The Presidential Election Tribunal Monday reserved judgment in petition filed by the Hope Democratic Party (HDP) challenging the conduct of the February 23 presidential election and the announcement of President Muhammadu Buhari as winner by the Independent National Electoral ComImission (INEC).
The tribunal decision to reserve judgment was sequel to the adoption of the parties’ final written addresses to establish their cases as well as defense in the petition.
During the HDP adoption of the final address on Monday, its lead counsel Chukwunoyerem Njoku urged the tribunal to set aside the election of February 23 on the ground that the electoral body did not follow conditions precedent in the Electoral Act, 2010 before postponing the election earlier scheduled for February 16.
Njoku informed the tribunal that due to the fact that INEC did not follow the condition precedent before postponing the election constitutionally, a referendum was conducted in line with the law and that the presidential candidate of the HDP Chief Albert Ambrose Owuru emerged winner of the referendum with over fifty million votes.
Njoku submitted further that Nigerian citizens participated in the February 16 2019 referendum as required by law and urged the tribunal to nullify the declaration of president Buhari by INEC as president and in his place restore Owuru as the authentic winner.

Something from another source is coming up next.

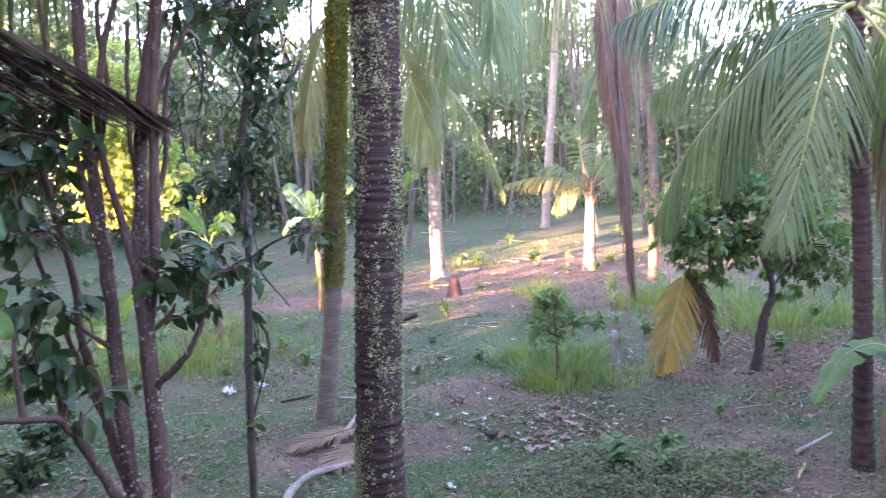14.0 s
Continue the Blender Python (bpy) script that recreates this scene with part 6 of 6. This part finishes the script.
for c, rad, n, lf in [((-2.68, 4.90, 0), 1.2, 4200, 0.055), ((-2.01, 4.09, 0), 1.0, 3000, 0.055), ((-5.28, 5.31, 0), 0.9, 7480, 0.0565), ((-4.52, 5.74, 0), 0.6, 4080, 0.0565), ((-5.13, 5.07, 0), 1.0, 7480, 0.0565), ((2.04, 5.00, 0), 1.2, 2600, 0.08), ((1.77, 5.52, 0), 0.9, 1600, 0.08), ((3.22, 6.05, 0), 0.9, 1500, 0.08),
                      ((0.64, 5.22, 0), 0.7, 1500, 0.075), ((-12.13, -5.66, 0), 1.5, 1500, 0.06), ((-8.93, -5.35, 0), 1.2, 1700, 0.07), ((-7.10, 11.83, 0), 1.6, 1800, 0.08), ((-3.52, 13.16, 0), 1.8, 1500, 0.07), ((-11.59, -1.48, 0), 1.2, 1300, 0.05), ((-0.69, 4.48, 0), 0.8, 1300, 0.05)]:
    creeper(c, rad, n if lf < 0.056 else int(n * (0.2 if lf == 0.08 else 0.5)), lf * (0.62 if lf < 0.056 else 0.85), LEAF_CREEP, "mat of small-leaved creeping green weeds")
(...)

The counsel argued that Buhari cannot be said to be president on the strength February 23 election because the purported election was without merit.

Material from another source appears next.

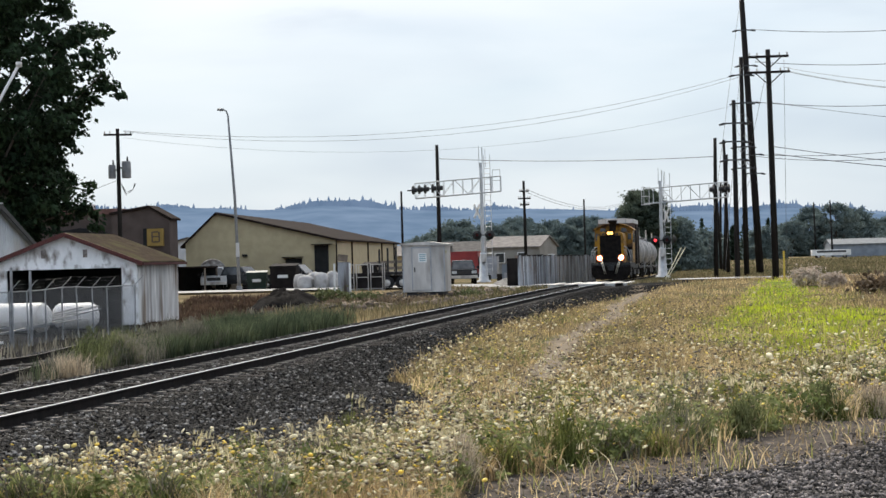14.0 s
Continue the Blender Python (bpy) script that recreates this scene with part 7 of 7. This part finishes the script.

Specifically, the two petitioners who described the election as unlawful, unconstitutional and illegal prayed the tribunal to void the poll and declared them as the lawful winners of the 2019 Presidential election on the strength of the February 16 referendum.
Meanwhile, Buhari’s counsel, represented by Chief Wole Olanipekun, has urged the tribunal to dismiss the petition on the grounds that it is frivolous, baseless and lacking in merit.
Olanipekun told the tribunal that the petitioners did not in any way adduce evidence on how the referendum was conducted and who conducted it in line with the provisions of the law.
Arguing further, Olanipekun told the tribunal that he had carefully studied the final address of the HDP and its presidential candidate and found that there was nowhere in the address that they made any case against President Muhammadu Buhari.
However, INEC’s lead counsel Yunus Ustaz Usman had while adopting his final address urged the tribunal to dismiss the petition with substantial cost to serve as a deterrent to those who may wish to file frivolous and baseless petitions in the 2023 elections.
In his arguments, Usman pointed out that the petition lacked merit because INEC conducted an election known to law and not a referendum, saying that the claims of the two petitioners are strange to the electoral umpire and the law itself.
He therefore urged the tribunal to uphold the declaration of President Muhammadu Buhari as winner of the February 23 lawful presidential election.
Arguing in the same vein, the All Progressive Congress (APC) counsel, Chief Akin Olujinmi while making his final address equally demanded for a dismissal of the petition for lacking in merit and wholly misconceived by the two petitioners.
The Justice Mohammed Garba–led tribunal thereafter reserved judgment in the petition at a date to be communicated to parties in the matter.